____ Given records

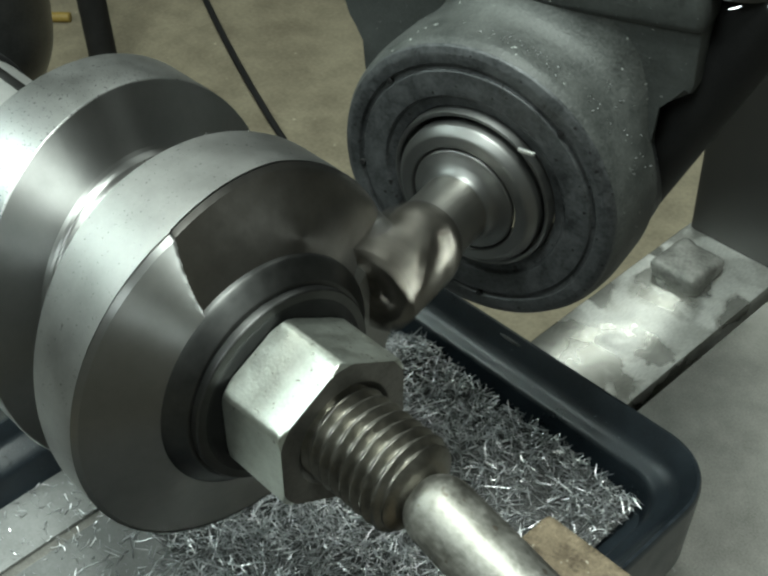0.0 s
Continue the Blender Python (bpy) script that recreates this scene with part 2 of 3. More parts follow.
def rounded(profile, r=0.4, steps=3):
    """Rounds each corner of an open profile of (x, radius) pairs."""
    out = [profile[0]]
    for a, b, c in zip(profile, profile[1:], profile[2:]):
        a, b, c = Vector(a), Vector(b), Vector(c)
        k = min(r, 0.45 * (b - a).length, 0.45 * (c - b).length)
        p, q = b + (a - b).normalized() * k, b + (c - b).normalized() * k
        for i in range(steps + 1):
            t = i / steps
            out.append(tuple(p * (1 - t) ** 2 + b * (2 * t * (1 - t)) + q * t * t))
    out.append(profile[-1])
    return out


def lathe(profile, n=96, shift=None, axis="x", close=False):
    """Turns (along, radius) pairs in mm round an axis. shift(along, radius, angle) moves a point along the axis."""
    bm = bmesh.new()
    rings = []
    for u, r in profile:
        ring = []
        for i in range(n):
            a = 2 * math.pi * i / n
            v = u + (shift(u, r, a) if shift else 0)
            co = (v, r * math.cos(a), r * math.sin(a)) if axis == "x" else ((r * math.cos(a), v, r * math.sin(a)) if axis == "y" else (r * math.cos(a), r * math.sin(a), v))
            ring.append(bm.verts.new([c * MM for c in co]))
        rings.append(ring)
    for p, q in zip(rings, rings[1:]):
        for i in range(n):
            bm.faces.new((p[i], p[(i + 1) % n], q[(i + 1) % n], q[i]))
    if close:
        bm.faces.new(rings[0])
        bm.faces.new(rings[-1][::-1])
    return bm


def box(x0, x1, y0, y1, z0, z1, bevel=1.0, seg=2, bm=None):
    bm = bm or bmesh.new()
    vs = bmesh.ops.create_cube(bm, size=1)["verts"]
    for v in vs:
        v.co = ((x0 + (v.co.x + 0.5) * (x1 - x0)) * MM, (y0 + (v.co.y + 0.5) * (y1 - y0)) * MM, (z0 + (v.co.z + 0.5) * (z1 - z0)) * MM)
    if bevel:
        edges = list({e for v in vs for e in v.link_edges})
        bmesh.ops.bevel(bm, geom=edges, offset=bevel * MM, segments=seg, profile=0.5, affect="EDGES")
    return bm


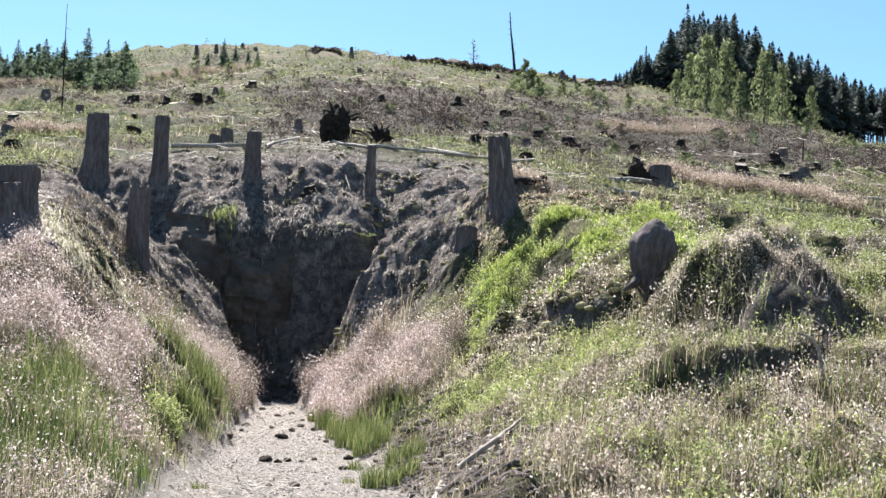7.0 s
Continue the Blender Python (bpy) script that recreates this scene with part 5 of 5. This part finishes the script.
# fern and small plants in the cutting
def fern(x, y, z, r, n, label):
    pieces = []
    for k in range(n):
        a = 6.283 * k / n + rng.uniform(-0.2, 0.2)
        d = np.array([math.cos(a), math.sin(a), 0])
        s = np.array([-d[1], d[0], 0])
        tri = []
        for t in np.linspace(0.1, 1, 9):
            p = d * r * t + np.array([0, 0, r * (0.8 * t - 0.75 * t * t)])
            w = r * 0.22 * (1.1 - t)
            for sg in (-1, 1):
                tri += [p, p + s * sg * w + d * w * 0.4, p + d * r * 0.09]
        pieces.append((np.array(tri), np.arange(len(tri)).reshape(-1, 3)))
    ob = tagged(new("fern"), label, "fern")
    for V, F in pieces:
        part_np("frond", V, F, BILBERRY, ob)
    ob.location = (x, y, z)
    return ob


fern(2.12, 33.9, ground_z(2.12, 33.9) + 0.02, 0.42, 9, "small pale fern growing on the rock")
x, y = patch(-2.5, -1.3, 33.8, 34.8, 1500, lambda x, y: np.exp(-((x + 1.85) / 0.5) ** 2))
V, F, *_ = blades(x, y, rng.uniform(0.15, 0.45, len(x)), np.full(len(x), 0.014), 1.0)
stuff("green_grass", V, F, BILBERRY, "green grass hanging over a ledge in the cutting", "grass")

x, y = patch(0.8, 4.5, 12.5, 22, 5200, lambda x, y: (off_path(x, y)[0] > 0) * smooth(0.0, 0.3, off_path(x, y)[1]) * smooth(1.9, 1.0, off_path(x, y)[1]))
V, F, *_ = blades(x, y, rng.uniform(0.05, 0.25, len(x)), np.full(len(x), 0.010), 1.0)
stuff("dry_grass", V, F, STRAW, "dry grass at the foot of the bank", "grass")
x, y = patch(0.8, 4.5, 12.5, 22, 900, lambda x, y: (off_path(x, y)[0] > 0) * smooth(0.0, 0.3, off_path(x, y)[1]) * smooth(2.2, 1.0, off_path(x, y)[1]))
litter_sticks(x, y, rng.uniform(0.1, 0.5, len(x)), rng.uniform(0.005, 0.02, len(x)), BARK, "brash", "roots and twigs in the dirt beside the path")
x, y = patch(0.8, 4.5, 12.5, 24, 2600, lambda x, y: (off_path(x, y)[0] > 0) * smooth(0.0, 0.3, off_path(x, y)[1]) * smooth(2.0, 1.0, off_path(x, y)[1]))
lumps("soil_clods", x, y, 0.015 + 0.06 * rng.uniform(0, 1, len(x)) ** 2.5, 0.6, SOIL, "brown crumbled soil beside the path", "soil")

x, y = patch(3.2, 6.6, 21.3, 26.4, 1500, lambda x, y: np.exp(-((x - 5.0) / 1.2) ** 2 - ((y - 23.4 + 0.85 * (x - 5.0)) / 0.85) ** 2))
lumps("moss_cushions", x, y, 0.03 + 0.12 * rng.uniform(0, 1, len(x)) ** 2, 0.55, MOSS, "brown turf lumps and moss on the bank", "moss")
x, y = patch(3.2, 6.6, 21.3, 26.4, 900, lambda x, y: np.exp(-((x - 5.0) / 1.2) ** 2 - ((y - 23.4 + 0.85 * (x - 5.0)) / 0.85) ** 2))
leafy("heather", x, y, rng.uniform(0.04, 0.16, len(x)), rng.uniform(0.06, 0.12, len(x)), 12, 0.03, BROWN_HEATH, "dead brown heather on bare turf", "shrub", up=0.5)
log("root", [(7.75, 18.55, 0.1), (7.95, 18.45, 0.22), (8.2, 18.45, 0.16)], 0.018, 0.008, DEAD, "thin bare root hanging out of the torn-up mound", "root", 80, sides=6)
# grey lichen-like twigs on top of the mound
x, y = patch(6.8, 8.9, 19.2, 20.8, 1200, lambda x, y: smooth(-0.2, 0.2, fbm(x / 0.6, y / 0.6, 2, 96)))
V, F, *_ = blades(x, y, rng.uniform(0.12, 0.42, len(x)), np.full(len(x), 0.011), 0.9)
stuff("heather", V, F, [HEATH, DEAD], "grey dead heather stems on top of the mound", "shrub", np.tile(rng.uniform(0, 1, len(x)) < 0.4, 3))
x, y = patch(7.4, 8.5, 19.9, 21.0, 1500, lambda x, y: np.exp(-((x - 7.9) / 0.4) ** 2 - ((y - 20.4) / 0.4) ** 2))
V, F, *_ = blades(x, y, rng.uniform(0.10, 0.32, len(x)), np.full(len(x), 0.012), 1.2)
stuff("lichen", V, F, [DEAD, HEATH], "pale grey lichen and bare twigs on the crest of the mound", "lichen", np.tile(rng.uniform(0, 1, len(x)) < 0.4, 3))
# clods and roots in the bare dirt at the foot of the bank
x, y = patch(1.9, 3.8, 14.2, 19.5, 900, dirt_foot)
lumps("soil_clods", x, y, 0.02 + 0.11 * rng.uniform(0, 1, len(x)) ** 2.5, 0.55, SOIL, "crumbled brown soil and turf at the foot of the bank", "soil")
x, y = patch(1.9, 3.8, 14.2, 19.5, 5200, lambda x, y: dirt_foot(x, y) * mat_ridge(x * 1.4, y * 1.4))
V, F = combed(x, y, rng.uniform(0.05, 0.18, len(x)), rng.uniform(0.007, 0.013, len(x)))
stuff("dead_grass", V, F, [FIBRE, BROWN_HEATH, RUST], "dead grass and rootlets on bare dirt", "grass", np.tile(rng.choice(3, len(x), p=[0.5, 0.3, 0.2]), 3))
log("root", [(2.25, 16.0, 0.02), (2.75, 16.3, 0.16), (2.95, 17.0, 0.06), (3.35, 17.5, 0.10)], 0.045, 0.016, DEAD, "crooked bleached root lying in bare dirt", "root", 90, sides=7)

________

• **Required task**:
Where a line holds "script", copy that line.

• **Response**:
Continue the Blender Python (bpy) script that recreates this scene with part 2 of 3. More parts follow.
Continue the Blender Python (bpy) script that recreates this scene with part 5 of 5. This part finishes the script.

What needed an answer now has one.